Likewise feeling the big chill, The Boys of 2nd Street Park and The Same River Twice do double duty as cultural studies and middle-age laments for the loss of potency, if not of purpose. Beginning with its graying subjects' wistful memories of childhood spent on the Brighton Beach basketball court, Boys fakes left and goes right by positing the counterculture as a trippy intrusion upon white male innocence—nothing that a third-act pickup game can't fix. (At least directors Dan Klores and Ron Berger hit a free-throw on the soundtrack, scoring vintage cuts by Dylan and the Dead.) Less recuperative in intent, Same Riverhas filmmaker Robb Moss lingering over the 16mm footage he shot in '78 of him and his friends communing for a month-long rafting trip down the Colorado—in their birthday suits. Twenty-some years later, Moss's DV camera finds the former free spirits—now fully clothed—dealing ambivalently with kids, careers, and mortgages.

Whether owing to the median age of the most trusted documentarians or to the renewed nostalgia for a time when oppositional viewpoints were abundant, baby boomers and their fans were clearly the core audience for nonfiction this year: Besides the films mentioned above, there were docs about Charles Bukowski (Bukowski: Born Into This), the late Atlantic Records knob-twiddler Tom Dowd (Tom Dowd & the Language of Music), the early civil rights struggle (The Murder of Emmett Till and Brother Outsider: The Life of Bayard Rustin), and, uh, the pill (The Pill). That '60s survivor Oliver Stone gets up close and personal with a seventysomething Fidel Castro in Comandante—at the expense of Cuban exiles, some held—adds somewhat less to the overall picture of post-counterculture prosperity than the breaking news that the director would be granting "red carpet interviews" on his way into the world premiere. In any case, it was left to Carlos Bosch and Josep Maria Domenech to tell the émigré story in their stirring Balseros, a careful examination of seven of the tens of thousands of Cubans who set sail for Miami on homemade rafts in 1994.

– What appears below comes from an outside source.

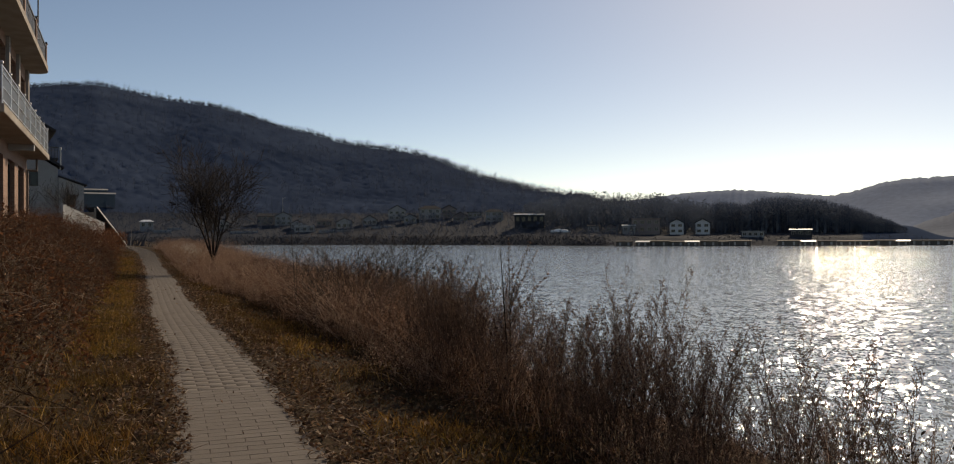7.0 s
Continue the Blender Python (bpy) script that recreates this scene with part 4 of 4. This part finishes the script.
# ---- single weeds, shrubs and trees ----
def dry_weed(stems, height, spread, seed, leafy=13):
    """A withered mugwort: upright stems, each a narrow spire of ascending side sprays set with dry seed."""
    r = np.random.default_rng(seed)
    segs, leaves, sizes = [], [], []
    for s in range(stems):
        a = r.random() * 2 * math.pi
        h = height * (0.62 + 0.38 * r.random())
        out = np.array([math.cos(a), math.sin(a), 0]) * spread * (0.2 + 0.8 * r.random())
        foot = np.array([math.cos(a), math.sin(a), 0]) * 0.05 * r.random()
        knots = np.linspace(0, 1, 7)
        pts = np.array([foot + out * (0.4 * t + 0.6 * t * t) + np.array([0, 0, h * (t - 0.06 * t * t)]) for t in knots])
        pts[1:-1] += r.normal(size=(5, 3)) * 0.012
        for i in range(6):
            segs.append((pts[i], pts[i + 1], 0.0042 * (1 - i / 7), 0.0042 * (1 - (i + 1) / 7)))
        sprays = 18
        for b in range(sprays):
            t = 0.34 + 0.65 * (b + r.random()) / sprays
            p = np.array([np.interp(t, knots, pts[:, i]) for i in range(3)])
            ba = r.random() * 2 * math.pi
            ln = height * (0.045 + 0.24 * (1 - t)) * (0.55 + 0.7 * r.random())
            e = p + np.array([math.cos(ba) * 0.48, math.sin(ba) * 0.48, 0.88]) * ln
            segs.append((p, e, 0.0017, 0.0008))
            for u in r.random(leafy):
                leaves.append(p + (e - p) * (0.2 + 0.85 * u) + r.normal(size=3) * 0.007)
                sizes.append(0.007 + 0.011 * r.random())
    a, b, ra, rb = (np.array(v) for v in zip(*segs))
    return tubes(a, b, ra, rb, 3), flakes(np.array(leaves), np.array(sizes), 0.0, 0.30)


WEED = "withered grey-brown mugwort with feathery seed plumes on the bank"
weeds = []
for i, (s, h, sp) in enumerate(((7, 1.25, 0.30), (5, 1.0, 0.28), (9, 1.35, 0.55), (3, 1.2, 0.20), (6, 0.9, 0.40), (2, 1.2, 0.10))):
    pair = [from_arrays(n, *vf) for n, vf in zip(("stem", "seed_plume"), dry_weed(s, h, sp, 40 + i))]
    for me in pair:
        me.materials.append(M["weed"])
    weeds.append((pair, max(v.co.z for v in pair[0].vertices)))


def plant_weed(i, x, y, top, turn):
    z = float(ground_z(x, y)) - 0.03
    pair, full = weeds[i]
    s = max(0.5, (top - z) / full)
    ob = thing("dry_weed", WEED, "weed", pose(x, y, z, 0, 0, turn) @ Matrix.Diagonal((s, s, s, 1)), "withered weeds on the bank")
    for me in pair:
        link(me.name.split(".")[0], me, None, ob, kind="stuff" if me.name.startswith("seed") else "")


for i, x, y, top in ((2, 5.16, 9.9, 1.20), (1, 4.75, 9.0, 0.85), (2, 7.4, 10.4, 0.66), (0, 6.7, 9.4, 0.62), 
                     (3, 7.3, 14.6, 0.62), (0, 7.9, 13.2, 0.5), (4, 6.2, 15.6, 0.95), (1, 8.6, 12.2, 0.35), (5, 5.35, 13.1, 1.12), (3, 5.6, 12.85, 1.16), (5, 5.8, 12.6, 1.08), (5, 5.2, 13.4, 1.08),
                     (3, 6.0, 14.0, 1.12), (5, 5.75, 14.2, 1.08), (3, 6.4, 13.65, 0.98), (5, 6.56, 13.4, 0.93), (3, 6.36, 10.9, 0.95), (3, 4.9, 8.3, 0.95), (5, 4.7, 7.6, 0.9)):
    plant_weed(i, x, y, top, rng.random() * 360)
planted = 0
while planted < 105:
    y = 2.5 + 21 * rng.random() ** 1.1
    d = 2.0 + 2.6 * rng.random()
    if rng.random() > max(float(sparse(d, y)), 0.10 if 6 < y < 16 else 0.04):
        continue
    planted += 1
    x = float(xc(y)) + d
    plant_weed(int(rng.integers(6)), x, y, float(reed_top(x, y, d)) + 0.10 + 0.10 * rng.normal() - 0.25 * (d < 2.3), rng.random() * 360)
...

Like Comandante and at least a dozen other docs, Balseros arrived at Sundance with a broadcast deal already in place. One of those that didn't was Andrew Jarecki's Capturing the Friedmans, whose well-deserved Grand Jury Prize stands to bring it even wider exposure. Equal parts found-footage treasure trove and reality-TV-style mindfuck, Friedmans burrows into the case of a Long Island family's spectacular collapse in the late '80s, when patriarch Arnold, followed by his youngest son Jesse, was brought up on multiple charges of child molestation. Blessed with old TV news clips, present-day interviews, and, remarkably, the family's own startlingly combative home videos from around the time of the two sentencings, Jarecki juggles his wealth of material to such a degree—to a fault, arguably—that the viewer reaches film's end more doubtful than ever of the accused's culpability. In the absence of focus, the thin blue line remains a big fat blur.